LIBERTY FOR LATIN AMERICA

How to Undo Five Hundred Years of State Oppression

by Alvaro Vargas Llosa

Pub Date: Feb. 1st, 2005
ISBN: 0-374-18574-3
Publisher: Farrar, Straus and Giroux

The generals have gone, the bosses are barely hanging on, the reds have been driven off. Can the free market now save Latin America from itself?

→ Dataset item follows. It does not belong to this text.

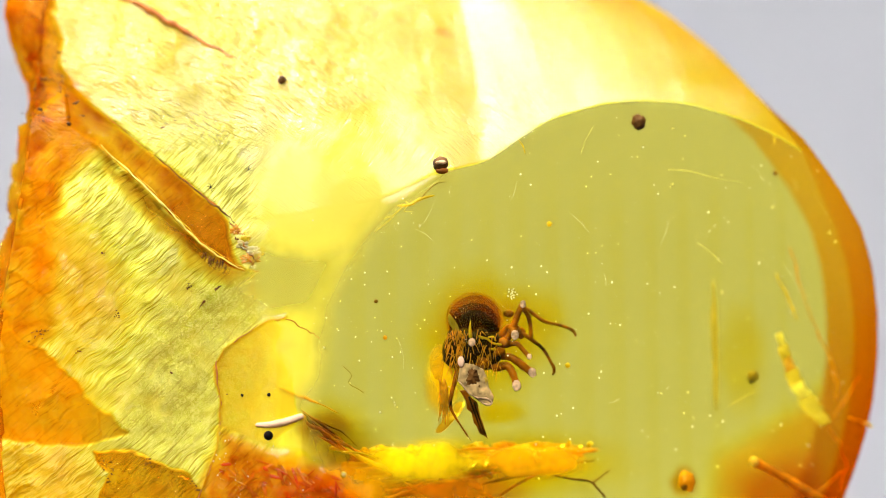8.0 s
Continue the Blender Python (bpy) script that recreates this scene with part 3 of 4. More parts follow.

Libertarian-leaning journalist Vargas Llosa, son of famed novelist/politician Mario, suggests that a truly free market deserves a tryout, even if the loudest exponent of free trade, the US, keeps erecting barriers to protect its agriculture and industry from south-of-the-border competition. Against that ideal stands half a millennium of statist tradition, which Vargas Llosa memorably pegs as a long history of wealth transfer from the able working class to “the parasites upstairs.” Like fellow Peruvian Hernando de Soto, whose Mystery of Capital (2000) is by far the better book, Vargas Llosa enumerates several missteps on the part of Latin American societies: the failure to put private capital (including the savings of the poor, which dwarf foreign aid packages) to effective use; the restriction of property rights to the elite; the lack of a solid middle class; the tendency of rapacious states to nationalize successful enterprises; and so forth. In a nutshell, he writes, prosperity “still eludes Latin America because an economy in which most people do business illegally with a third of the productivity of those who belong to the formal club is condemned to low rates of real growth, a widening wealth divide, and social resentment.” This would seem inarguable. Vargas Llosa’s proposed remedies include standard libertarian nostrums for decreasing the presence of government in economic life, though he is more nuanced than many; he writes meaningfully, for instance, of the need to elaborate a society based on the rule of law. Still, some familiar Friedmanesque tropes turn up here: government has no business directly providing education or health care, taxes are a species of expropriation, and so on.

Of interest to those already committed to the unrestrained-market platform. But will the caudillos, comunistas, and capitalistas listen?